● DIRECTIVE
From the listing below, pull each line that includes "soft".

══════

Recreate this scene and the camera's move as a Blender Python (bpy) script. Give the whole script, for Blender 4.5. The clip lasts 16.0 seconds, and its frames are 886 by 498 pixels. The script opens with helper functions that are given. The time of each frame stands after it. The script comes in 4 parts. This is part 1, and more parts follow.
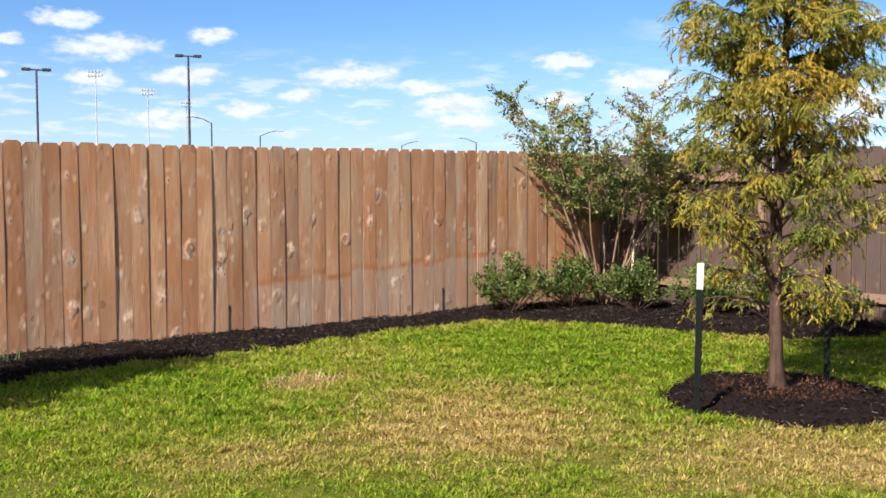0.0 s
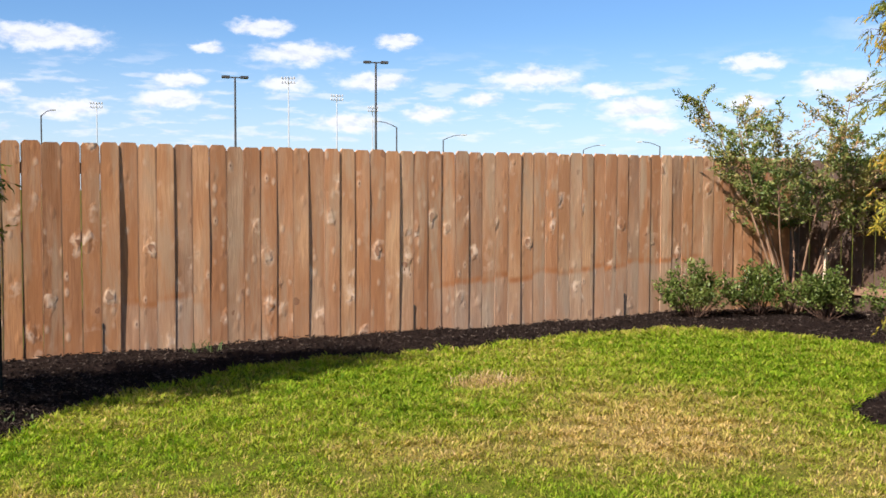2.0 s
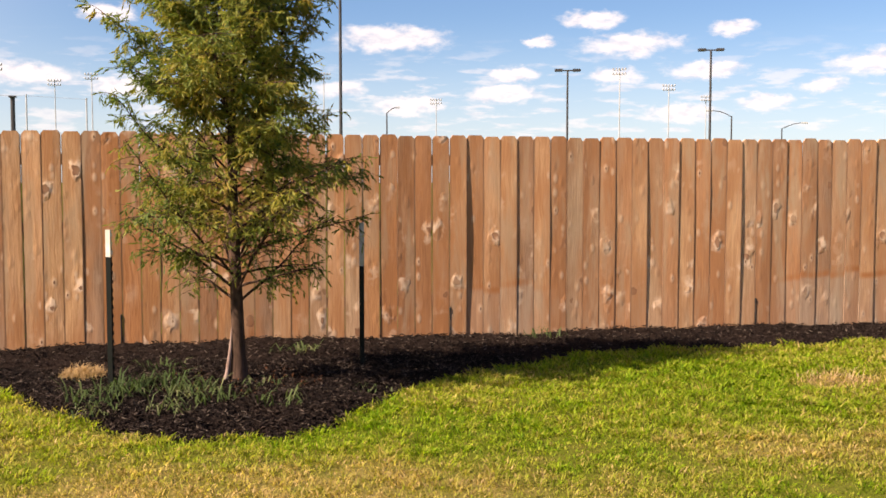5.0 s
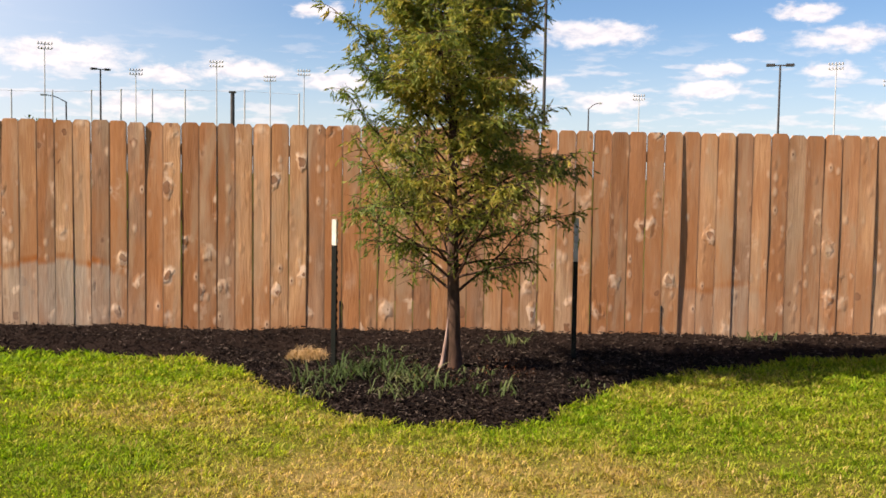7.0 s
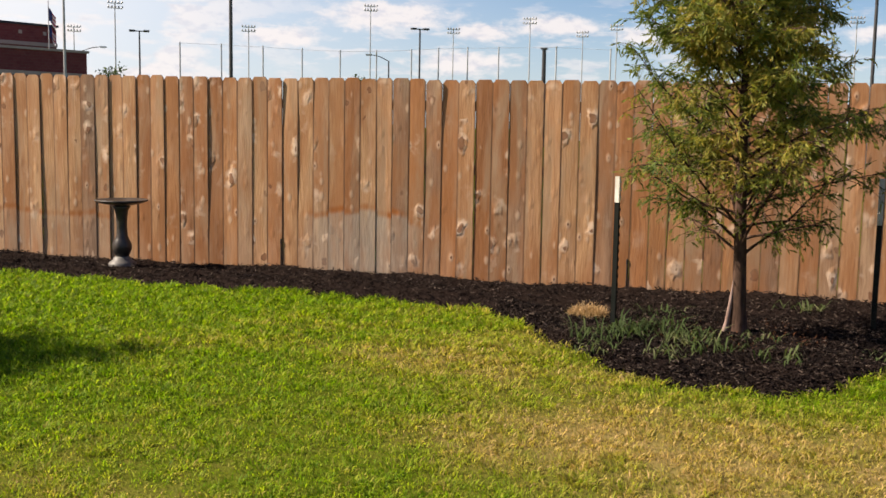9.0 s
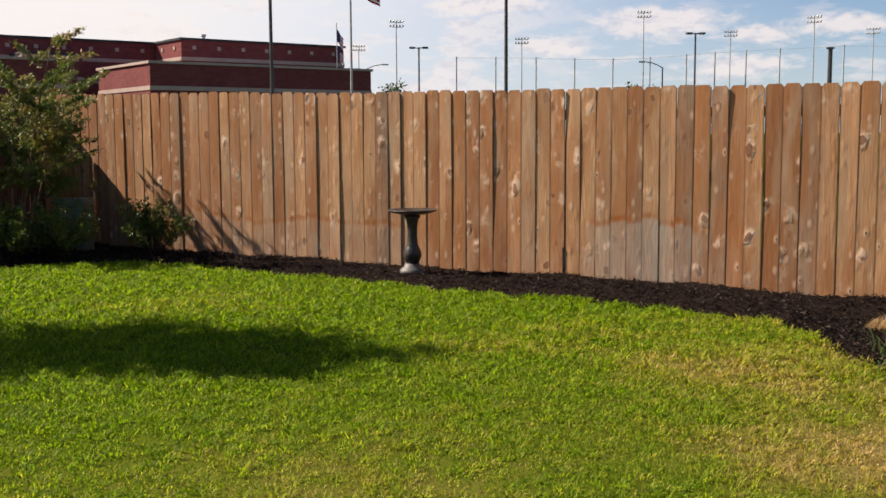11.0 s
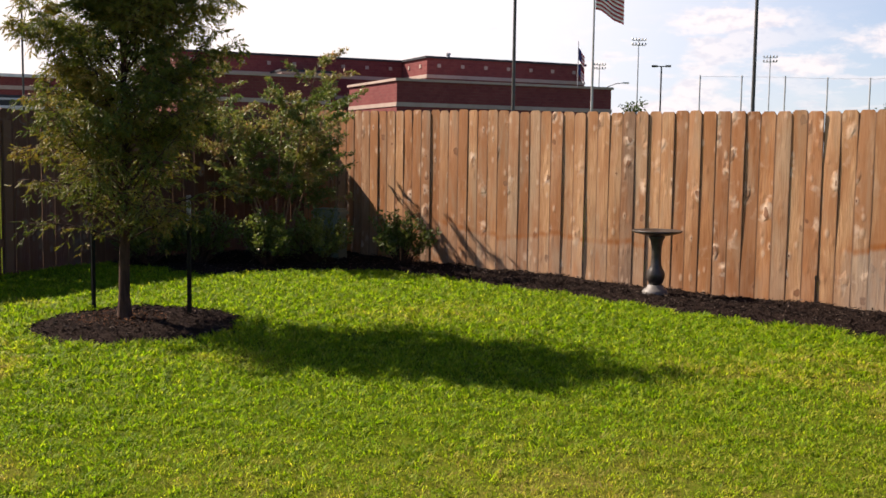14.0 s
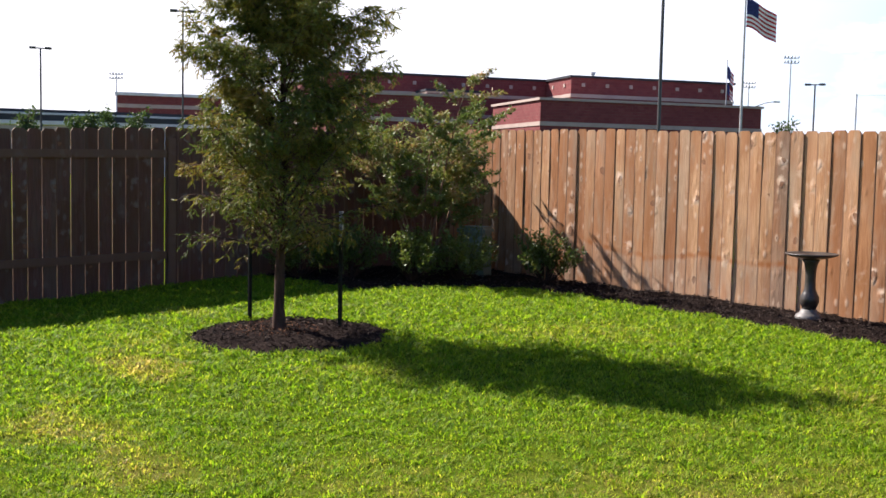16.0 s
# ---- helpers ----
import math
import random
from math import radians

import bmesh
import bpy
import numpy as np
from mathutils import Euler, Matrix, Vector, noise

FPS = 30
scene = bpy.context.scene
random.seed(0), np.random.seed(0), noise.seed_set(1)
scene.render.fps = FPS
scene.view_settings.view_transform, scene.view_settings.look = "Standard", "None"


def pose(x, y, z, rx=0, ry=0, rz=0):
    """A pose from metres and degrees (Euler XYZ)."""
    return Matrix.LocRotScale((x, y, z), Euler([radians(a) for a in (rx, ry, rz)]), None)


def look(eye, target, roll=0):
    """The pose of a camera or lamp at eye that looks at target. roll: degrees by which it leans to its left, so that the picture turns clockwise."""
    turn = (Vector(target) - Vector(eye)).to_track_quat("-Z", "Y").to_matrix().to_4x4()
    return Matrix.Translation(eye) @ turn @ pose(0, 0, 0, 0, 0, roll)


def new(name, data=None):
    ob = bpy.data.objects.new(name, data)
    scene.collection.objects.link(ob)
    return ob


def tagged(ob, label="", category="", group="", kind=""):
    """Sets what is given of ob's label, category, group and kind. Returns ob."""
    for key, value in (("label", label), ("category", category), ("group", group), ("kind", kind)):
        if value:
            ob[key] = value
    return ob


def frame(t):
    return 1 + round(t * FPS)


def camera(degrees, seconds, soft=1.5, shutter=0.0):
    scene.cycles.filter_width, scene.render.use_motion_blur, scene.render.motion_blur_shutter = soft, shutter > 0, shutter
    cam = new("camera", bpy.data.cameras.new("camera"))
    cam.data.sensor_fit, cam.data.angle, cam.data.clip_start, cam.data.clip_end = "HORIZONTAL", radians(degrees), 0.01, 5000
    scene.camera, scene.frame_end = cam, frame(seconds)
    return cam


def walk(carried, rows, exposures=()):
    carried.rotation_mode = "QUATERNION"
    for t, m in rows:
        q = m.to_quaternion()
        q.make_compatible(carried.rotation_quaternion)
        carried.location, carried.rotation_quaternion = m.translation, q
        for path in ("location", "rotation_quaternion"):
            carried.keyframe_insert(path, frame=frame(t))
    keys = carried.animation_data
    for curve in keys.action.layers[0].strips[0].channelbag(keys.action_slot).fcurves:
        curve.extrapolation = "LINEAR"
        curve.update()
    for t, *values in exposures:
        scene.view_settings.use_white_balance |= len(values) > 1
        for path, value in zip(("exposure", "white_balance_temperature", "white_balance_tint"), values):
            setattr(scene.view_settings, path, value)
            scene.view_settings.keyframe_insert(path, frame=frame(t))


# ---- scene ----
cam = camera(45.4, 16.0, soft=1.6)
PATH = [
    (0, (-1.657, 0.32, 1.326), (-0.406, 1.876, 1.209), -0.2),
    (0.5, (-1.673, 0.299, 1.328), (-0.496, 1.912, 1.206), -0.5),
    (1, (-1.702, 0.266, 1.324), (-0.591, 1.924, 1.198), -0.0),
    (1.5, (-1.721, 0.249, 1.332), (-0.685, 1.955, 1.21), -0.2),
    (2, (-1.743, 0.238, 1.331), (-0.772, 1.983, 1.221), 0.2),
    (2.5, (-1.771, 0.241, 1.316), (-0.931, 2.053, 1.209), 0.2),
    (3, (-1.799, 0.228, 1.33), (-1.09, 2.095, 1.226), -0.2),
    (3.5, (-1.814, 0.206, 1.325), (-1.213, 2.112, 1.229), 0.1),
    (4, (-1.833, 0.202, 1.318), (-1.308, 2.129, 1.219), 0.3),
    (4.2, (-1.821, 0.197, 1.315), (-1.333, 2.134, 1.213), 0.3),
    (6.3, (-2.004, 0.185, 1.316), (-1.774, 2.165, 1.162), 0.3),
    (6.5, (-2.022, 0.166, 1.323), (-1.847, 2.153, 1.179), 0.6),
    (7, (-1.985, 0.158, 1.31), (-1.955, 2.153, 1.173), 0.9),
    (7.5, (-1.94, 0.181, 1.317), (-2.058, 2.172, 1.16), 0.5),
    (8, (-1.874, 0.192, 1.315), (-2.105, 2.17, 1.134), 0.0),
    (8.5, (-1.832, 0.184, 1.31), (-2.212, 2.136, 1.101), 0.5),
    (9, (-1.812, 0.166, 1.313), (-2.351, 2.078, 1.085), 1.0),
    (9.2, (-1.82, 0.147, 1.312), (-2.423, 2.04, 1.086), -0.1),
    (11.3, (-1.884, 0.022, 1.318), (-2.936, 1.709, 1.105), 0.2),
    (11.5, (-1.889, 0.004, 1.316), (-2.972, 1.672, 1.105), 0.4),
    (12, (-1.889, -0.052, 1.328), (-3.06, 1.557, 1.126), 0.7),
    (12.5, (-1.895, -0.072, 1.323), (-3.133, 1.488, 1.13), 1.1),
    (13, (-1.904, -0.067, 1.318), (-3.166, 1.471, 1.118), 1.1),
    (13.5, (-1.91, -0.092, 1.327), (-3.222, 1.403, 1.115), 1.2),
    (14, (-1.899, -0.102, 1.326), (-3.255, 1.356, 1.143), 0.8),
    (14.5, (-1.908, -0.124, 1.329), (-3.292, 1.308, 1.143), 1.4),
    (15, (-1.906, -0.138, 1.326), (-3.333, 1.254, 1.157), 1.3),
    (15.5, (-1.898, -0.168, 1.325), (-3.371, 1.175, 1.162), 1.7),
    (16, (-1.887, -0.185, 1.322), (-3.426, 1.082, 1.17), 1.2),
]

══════

● WRITTEN RESPONSE
def camera(degrees, seconds, soft=1.5, shutter=0.0):
    scene.cycles.filter_width, scene.render.use_motion_blur, scene.render.motion_blur_shutter = soft, shutter > 0, shutter
cam = camera(45.4, 16.0, soft=1.6)